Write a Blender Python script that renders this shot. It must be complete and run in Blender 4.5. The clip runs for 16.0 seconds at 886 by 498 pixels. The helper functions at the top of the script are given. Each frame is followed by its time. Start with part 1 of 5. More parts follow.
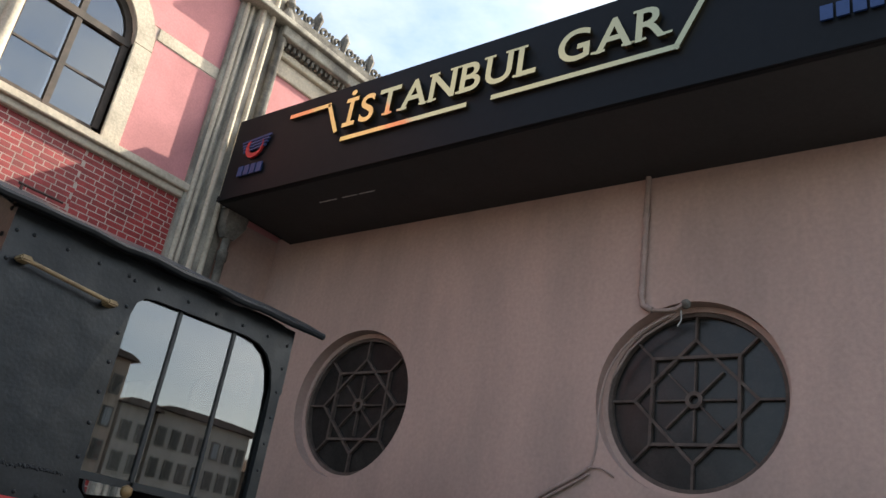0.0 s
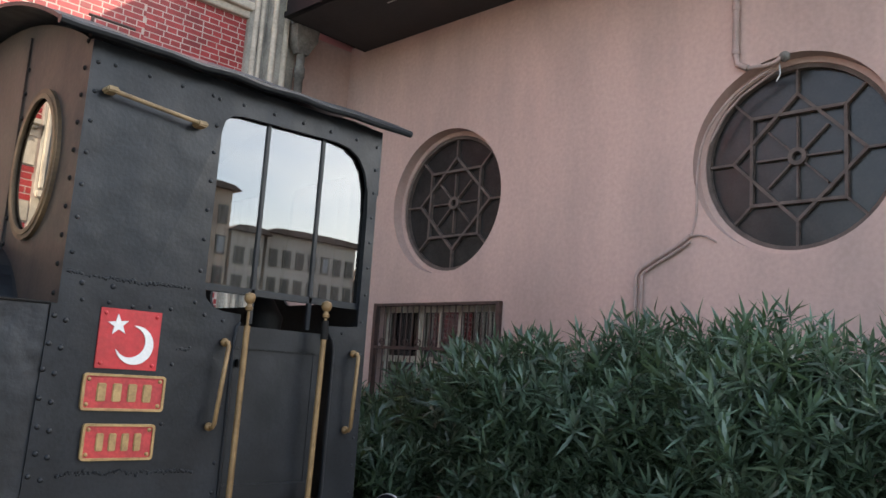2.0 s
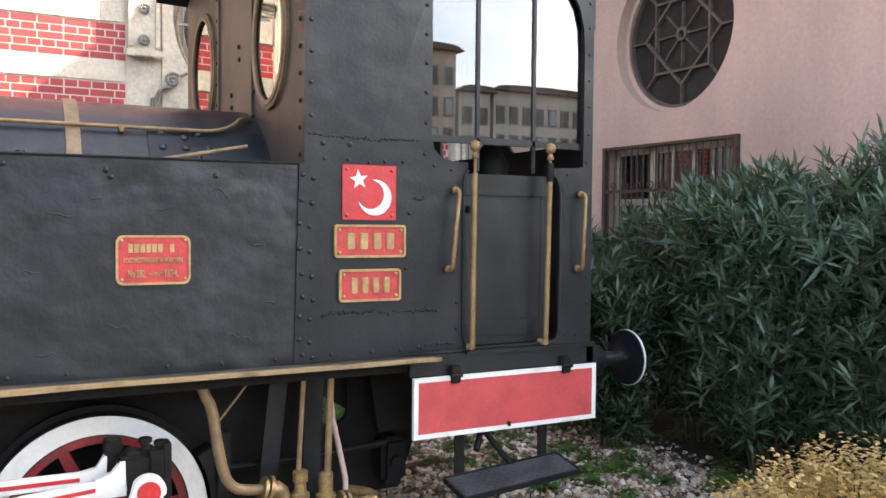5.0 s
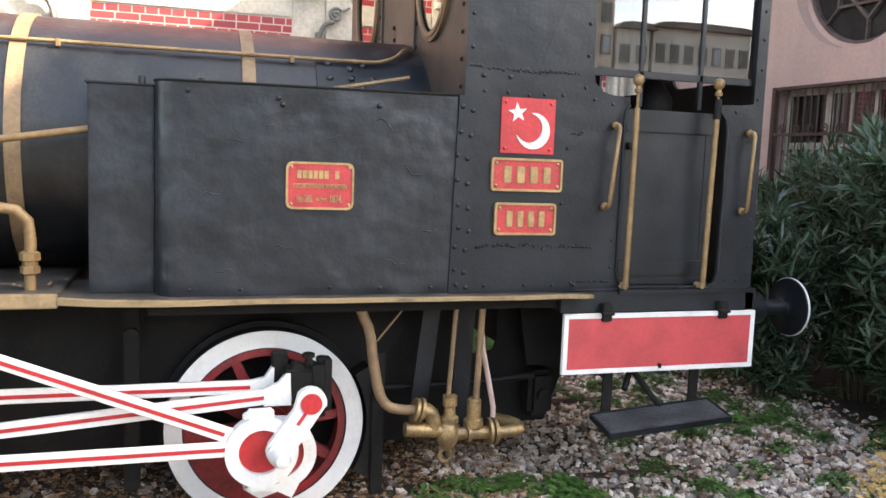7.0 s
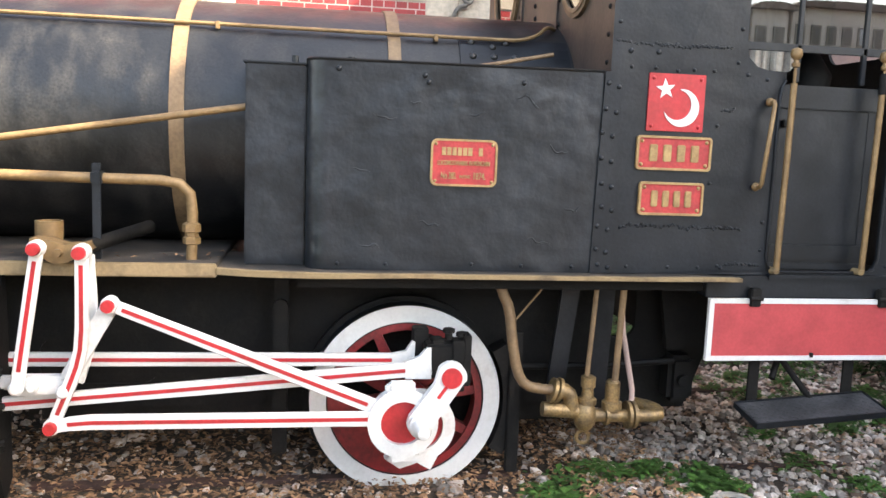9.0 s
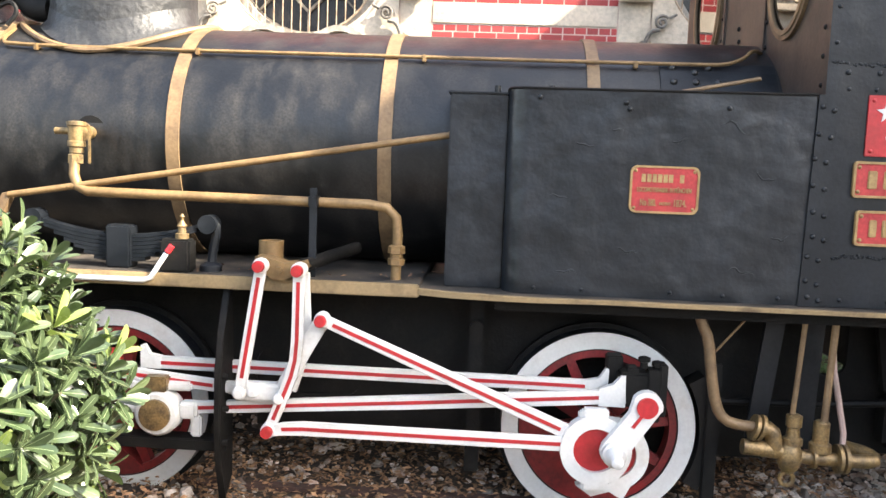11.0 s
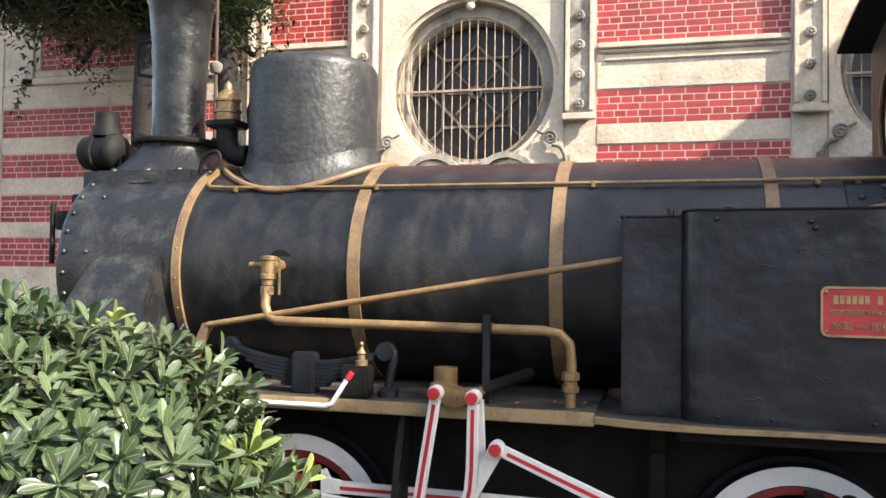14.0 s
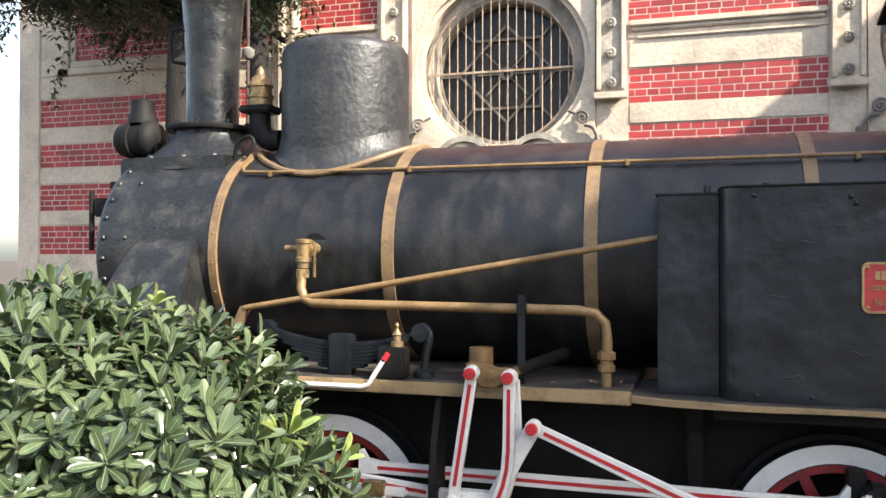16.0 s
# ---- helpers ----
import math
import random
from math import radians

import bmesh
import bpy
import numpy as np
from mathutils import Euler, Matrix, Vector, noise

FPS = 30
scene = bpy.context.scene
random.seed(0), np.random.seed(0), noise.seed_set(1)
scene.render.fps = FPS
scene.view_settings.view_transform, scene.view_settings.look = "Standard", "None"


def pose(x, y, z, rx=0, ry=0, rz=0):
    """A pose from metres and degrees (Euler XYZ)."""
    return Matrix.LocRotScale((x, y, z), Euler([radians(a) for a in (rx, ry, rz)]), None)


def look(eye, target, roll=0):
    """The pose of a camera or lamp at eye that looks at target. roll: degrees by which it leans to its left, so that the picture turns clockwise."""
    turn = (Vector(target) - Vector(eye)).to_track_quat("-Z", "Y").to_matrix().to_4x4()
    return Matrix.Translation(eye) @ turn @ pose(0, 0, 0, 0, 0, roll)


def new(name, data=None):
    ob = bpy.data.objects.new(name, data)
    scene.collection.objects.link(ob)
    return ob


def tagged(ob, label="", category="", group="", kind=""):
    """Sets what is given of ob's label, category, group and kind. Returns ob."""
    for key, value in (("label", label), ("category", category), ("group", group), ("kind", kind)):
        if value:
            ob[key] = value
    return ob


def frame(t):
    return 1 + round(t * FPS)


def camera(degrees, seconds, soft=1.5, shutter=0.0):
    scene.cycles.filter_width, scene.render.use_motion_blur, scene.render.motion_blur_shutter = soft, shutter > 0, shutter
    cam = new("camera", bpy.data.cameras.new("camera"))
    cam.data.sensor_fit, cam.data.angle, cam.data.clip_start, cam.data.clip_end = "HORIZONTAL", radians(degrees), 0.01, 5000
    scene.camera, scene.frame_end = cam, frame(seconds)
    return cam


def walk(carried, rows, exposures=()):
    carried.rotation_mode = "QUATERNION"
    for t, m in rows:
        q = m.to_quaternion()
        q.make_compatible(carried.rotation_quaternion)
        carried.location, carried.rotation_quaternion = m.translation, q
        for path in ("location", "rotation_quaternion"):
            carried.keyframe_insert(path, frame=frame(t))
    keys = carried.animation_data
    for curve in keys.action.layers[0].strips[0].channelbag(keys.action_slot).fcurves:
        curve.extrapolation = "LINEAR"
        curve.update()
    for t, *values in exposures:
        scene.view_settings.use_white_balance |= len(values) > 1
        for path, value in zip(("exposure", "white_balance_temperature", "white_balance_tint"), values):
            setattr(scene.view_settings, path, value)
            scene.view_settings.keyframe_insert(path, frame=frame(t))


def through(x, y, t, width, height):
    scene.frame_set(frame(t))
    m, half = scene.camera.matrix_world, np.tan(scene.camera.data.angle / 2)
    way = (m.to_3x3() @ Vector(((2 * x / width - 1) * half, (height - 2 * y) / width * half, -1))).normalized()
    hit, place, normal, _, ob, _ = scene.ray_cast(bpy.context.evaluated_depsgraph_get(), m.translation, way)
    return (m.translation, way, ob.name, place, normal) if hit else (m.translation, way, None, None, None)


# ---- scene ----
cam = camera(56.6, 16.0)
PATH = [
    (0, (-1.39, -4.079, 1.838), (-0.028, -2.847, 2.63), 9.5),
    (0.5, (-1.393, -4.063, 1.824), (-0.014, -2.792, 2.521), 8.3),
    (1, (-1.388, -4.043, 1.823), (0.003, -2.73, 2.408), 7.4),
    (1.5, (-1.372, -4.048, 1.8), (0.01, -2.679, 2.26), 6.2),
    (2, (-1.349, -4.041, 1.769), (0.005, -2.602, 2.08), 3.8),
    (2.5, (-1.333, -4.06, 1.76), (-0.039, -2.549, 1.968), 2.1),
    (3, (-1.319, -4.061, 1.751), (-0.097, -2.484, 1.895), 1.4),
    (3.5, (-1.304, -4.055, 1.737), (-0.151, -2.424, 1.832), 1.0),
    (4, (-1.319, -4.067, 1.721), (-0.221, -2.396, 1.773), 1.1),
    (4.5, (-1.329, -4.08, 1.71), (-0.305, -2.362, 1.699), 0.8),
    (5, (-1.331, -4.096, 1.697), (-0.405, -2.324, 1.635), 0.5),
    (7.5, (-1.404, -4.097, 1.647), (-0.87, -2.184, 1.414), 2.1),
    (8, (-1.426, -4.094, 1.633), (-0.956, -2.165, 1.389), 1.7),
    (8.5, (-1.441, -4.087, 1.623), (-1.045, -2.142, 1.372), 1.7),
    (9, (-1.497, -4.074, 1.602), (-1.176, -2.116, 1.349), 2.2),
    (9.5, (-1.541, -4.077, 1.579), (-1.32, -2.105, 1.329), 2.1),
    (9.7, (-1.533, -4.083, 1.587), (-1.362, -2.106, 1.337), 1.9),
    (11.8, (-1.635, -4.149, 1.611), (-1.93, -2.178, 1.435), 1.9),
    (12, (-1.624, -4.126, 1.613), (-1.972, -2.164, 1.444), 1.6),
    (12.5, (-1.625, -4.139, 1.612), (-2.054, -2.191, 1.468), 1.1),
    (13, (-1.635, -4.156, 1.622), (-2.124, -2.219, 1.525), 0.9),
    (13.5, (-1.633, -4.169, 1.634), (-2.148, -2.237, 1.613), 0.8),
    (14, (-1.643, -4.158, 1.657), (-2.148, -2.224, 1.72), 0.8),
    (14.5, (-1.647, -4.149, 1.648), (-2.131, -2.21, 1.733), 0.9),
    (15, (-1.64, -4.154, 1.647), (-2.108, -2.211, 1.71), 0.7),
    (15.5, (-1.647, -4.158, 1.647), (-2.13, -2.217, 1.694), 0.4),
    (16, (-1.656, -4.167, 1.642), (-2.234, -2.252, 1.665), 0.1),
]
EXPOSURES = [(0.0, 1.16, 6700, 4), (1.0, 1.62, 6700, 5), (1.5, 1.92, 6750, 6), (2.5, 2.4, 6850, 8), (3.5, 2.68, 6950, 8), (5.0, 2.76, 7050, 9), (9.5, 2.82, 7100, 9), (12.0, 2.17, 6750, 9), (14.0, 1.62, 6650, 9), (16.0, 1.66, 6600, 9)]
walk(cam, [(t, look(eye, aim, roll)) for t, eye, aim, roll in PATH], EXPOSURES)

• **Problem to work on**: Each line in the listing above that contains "frame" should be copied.

• **Solution**:
Write a Blender Python script that renders this shot. It must be complete and run in Blender 4.5. The clip runs for 16.0 seconds at 886 by 498 pixels. The helper functions at the top of the script are given. Each frame is followed by its time. Start with part 1 of 5. More parts follow.
def frame(t):
    scene.camera, scene.frame_end = cam, frame(seconds)
            carried.keyframe_insert(path, frame=frame(t))
            scene.view_settings.keyframe_insert(path, frame=frame(t))
    scene.frame_set(frame(t))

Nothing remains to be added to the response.